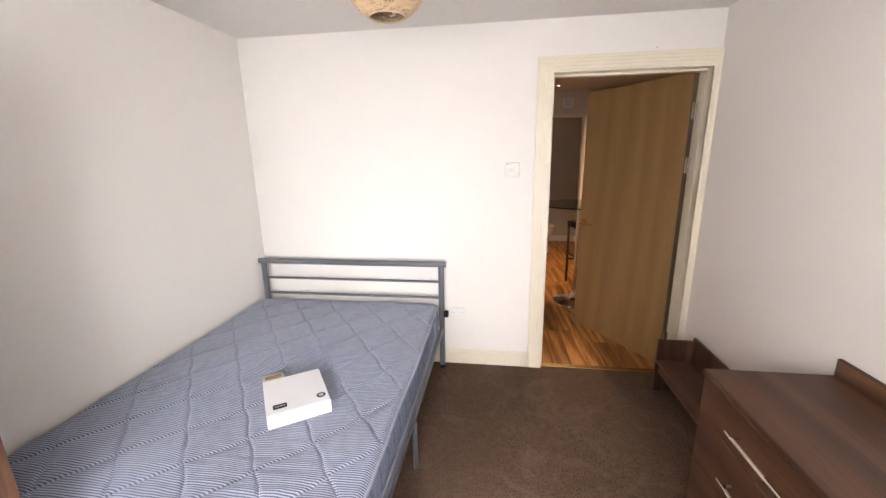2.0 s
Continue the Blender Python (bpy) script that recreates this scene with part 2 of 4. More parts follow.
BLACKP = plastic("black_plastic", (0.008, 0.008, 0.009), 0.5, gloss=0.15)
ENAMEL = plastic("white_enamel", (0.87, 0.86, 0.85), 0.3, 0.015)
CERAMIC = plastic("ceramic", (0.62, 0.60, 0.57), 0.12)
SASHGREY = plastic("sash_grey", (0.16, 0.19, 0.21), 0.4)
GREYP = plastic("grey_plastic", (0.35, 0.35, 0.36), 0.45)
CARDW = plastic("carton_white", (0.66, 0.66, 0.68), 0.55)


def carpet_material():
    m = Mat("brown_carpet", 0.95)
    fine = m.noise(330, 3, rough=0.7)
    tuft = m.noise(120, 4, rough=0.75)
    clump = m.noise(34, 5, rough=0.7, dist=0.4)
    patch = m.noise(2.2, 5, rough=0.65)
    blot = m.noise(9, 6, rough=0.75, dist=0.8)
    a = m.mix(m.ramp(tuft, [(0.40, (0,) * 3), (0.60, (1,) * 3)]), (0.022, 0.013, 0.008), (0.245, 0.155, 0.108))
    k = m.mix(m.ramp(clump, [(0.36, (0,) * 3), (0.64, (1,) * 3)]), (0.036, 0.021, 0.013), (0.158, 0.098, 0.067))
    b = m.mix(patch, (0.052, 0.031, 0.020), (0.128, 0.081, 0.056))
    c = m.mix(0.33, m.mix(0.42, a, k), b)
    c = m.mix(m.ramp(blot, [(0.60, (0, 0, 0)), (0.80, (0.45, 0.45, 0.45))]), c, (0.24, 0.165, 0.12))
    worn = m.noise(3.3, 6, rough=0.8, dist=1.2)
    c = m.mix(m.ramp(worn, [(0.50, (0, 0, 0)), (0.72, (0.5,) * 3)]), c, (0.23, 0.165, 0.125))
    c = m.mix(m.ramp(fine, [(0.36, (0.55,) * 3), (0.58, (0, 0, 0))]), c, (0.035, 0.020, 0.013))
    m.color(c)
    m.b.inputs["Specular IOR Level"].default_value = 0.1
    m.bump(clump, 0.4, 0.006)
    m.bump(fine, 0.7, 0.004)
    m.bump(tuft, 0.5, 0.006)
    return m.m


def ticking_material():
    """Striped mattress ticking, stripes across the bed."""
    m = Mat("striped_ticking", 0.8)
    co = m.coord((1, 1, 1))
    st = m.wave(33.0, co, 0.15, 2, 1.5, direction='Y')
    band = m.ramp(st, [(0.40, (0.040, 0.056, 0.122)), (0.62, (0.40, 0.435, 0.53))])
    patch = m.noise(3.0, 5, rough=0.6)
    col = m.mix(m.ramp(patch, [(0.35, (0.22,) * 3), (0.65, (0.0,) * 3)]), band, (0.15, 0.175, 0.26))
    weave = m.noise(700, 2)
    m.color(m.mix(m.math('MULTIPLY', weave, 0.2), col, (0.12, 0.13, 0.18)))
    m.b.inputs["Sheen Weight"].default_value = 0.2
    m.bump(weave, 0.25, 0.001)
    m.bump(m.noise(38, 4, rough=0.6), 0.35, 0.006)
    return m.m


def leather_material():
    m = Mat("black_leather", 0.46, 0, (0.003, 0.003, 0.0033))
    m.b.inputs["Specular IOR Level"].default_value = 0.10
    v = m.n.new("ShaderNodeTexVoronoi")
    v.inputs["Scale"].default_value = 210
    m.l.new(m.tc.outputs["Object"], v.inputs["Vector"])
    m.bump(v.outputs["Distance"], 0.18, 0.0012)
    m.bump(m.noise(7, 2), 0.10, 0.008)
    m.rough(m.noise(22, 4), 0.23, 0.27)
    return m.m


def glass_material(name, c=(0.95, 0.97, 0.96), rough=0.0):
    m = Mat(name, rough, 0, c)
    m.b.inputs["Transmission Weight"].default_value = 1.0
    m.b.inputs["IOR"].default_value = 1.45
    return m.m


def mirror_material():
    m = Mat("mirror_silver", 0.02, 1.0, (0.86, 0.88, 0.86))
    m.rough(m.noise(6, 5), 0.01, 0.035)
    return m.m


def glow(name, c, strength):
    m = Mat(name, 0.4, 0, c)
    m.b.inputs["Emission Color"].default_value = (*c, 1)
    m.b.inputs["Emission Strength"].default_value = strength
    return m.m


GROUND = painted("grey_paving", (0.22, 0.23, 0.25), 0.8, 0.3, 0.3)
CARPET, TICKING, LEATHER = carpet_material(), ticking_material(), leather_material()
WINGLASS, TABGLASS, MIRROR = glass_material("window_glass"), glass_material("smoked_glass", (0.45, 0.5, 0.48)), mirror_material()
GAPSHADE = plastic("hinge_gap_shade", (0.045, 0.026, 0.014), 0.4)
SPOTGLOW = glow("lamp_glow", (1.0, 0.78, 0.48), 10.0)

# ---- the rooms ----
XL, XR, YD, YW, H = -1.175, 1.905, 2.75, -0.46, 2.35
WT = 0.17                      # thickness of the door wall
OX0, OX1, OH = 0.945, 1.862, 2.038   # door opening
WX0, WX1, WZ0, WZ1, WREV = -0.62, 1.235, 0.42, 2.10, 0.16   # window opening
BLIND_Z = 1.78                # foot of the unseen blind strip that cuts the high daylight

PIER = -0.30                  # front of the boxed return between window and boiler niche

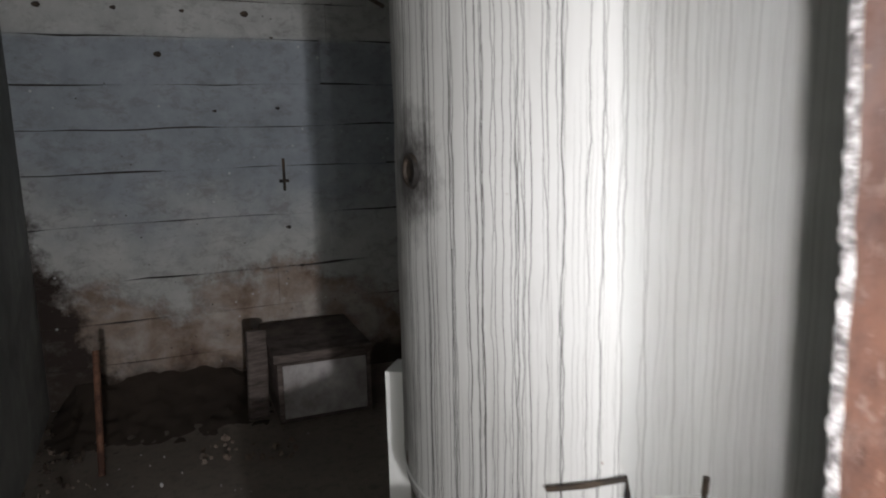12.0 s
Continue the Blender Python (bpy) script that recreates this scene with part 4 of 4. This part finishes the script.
##############################
What you should do:
All the records need to be repeated exactly, with the images dropped.

Task solution:
2.0 s
Continue the Blender Python (bpy) script that recreates this scene with part 2 of 4. More parts follow.
BLACKP = plastic("black_plastic", (0.008, 0.008, 0.009), 0.5, gloss=0.15)
ENAMEL = plastic("white_enamel", (0.87, 0.86, 0.85), 0.3, 0.015)
CERAMIC = plastic("ceramic", (0.62, 0.60, 0.57), 0.12)
SASHGREY = plastic("sash_grey", (0.16, 0.19, 0.21), 0.4)
GREYP = plastic("grey_plastic", (0.35, 0.35, 0.36), 0.45)
CARDW = plastic("carton_white", (0.66, 0.66, 0.68), 0.55)


def carpet_material():
    m = Mat("brown_carpet", 0.95)
    fine = m.noise(330, 3, rough=0.7)
    tuft = m.noise(120, 4, rough=0.75)
    clump = m.noise(34, 5, rough=0.7, dist=0.4)
    patch = m.noise(2.2, 5, rough=0.65)
    blot = m.noise(9, 6, rough=0.75, dist=0.8)
    a = m.mix(m.ramp(tuft, [(0.40, (0,) * 3), (0.60, (1,) * 3)]), (0.022, 0.013, 0.008), (0.245, 0.155, 0.108))
    k = m.mix(m.ramp(clump, [(0.36, (0,) * 3), (0.64, (1,) * 3)]), (0.036, 0.021, 0.013), (0.158, 0.098, 0.067))
    b = m.mix(patch, (0.052, 0.031, 0.020), (0.128, 0.081, 0.056))
    c = m.mix(0.33, m.mix(0.42, a, k), b)
    c = m.mix(m.ramp(blot, [(0.60, (0, 0, 0)), (0.80, (0.45, 0.45, 0.45))]), c, (0.24, 0.165, 0.12))
    worn = m.noise(3.3, 6, rough=0.8, dist=1.2)
    c = m.mix(m.ramp(worn, [(0.50, (0, 0, 0)), (0.72, (0.5,) * 3)]), c, (0.23, 0.165, 0.125))
    c = m.mix(m.ramp(fine, [(0.36, (0.55,) * 3), (0.58, (0, 0, 0))]), c, (0.035, 0.020, 0.013))
    m.color(c)
    m.b.inputs["Specular IOR Level"].default_value = 0.1
    m.bump(clump, 0.4, 0.006)
    m.bump(fine, 0.7, 0.004)
    m.bump(tuft, 0.5, 0.006)
    return m.m


def ticking_material():
    """Striped mattress ticking, stripes across the bed."""
    m = Mat("striped_ticking", 0.8)
    co = m.coord((1, 1, 1))
    st = m.wave(33.0, co, 0.15, 2, 1.5, direction='Y')
    band = m.ramp(st, [(0.40, (0.040, 0.056, 0.122)), (0.62, (0.40, 0.435, 0.53))])
    patch = m.noise(3.0, 5, rough=0.6)
    col = m.mix(m.ramp(patch, [(0.35, (0.22,) * 3), (0.65, (0.0,) * 3)]), band, (0.15, 0.175, 0.26))
    weave = m.noise(700, 2)
    m.color(m.mix(m.math('MULTIPLY', weave, 0.2), col, (0.12, 0.13, 0.18)))
    m.b.inputs["Sheen Weight"].default_value = 0.2
    m.bump(weave, 0.25, 0.001)
    m.bump(m.noise(38, 4, rough=0.6), 0.35, 0.006)
    return m.m


def leather_material():
    m = Mat("black_leather", 0.46, 0, (0.003, 0.003, 0.0033))
    m.b.inputs["Specular IOR Level"].default_value = 0.10
    v = m.n.new("ShaderNodeTexVoronoi")
    v.inputs["Scale"].default_value = 210
    m.l.new(m.tc.outputs["Object"], v.inputs["Vector"])
    m.bump(v.outputs["Distance"], 0.18, 0.0012)
    m.bump(m.noise(7, 2), 0.10, 0.008)
    m.rough(m.noise(22, 4), 0.23, 0.27)
    return m.m


def glass_material(name, c=(0.95, 0.97, 0.96), rough=0.0):
    m = Mat(name, rough, 0, c)
    m.b.inputs["Transmission Weight"].default_value = 1.0
    m.b.inputs["IOR"].default_value = 1.45
    return m.m


def mirror_material():
    m = Mat("mirror_silver", 0.02, 1.0, (0.86, 0.88, 0.86))
    m.rough(m.noise(6, 5), 0.01, 0.035)
    return m.m


def glow(name, c, strength):
    m = Mat(name, 0.4, 0, c)
    m.b.inputs["Emission Color"].default_value = (*c, 1)
    m.b.inputs["Emission Strength"].default_value = strength
    return m.m


GROUND = painted("grey_paving", (0.22, 0.23, 0.25), 0.8, 0.3, 0.3)
CARPET, TICKING, LEATHER = carpet_material(), ticking_material(), leather_material()
WINGLASS, TABGLASS, MIRROR = glass_material("window_glass"), glass_material("smoked_glass", (0.45, 0.5, 0.48)), mirror_material()
GAPSHADE = plastic("hinge_gap_shade", (0.045, 0.026, 0.014), 0.4)
SPOTGLOW = glow("lamp_glow", (1.0, 0.78, 0.48), 10.0)

# ---- the rooms ----
XL, XR, YD, YW, H = -1.175, 1.905, 2.75, -0.46, 2.35
WT = 0.17                      # thickness of the door wall
OX0, OX1, OH = 0.945, 1.862, 2.038   # door opening
WX0, WX1, WZ0, WZ1, WREV = -0.62, 1.235, 0.42, 2.10, 0.16   # window opening
BLIND_Z = 1.78                # foot of the unseen blind strip that cuts the high daylight

PIER = -0.30                  # front of the boxed return between window and boiler niche

12.0 s
Continue the Blender Python (bpy) script that recreates this scene with part 4 of 4. This part finishes the script.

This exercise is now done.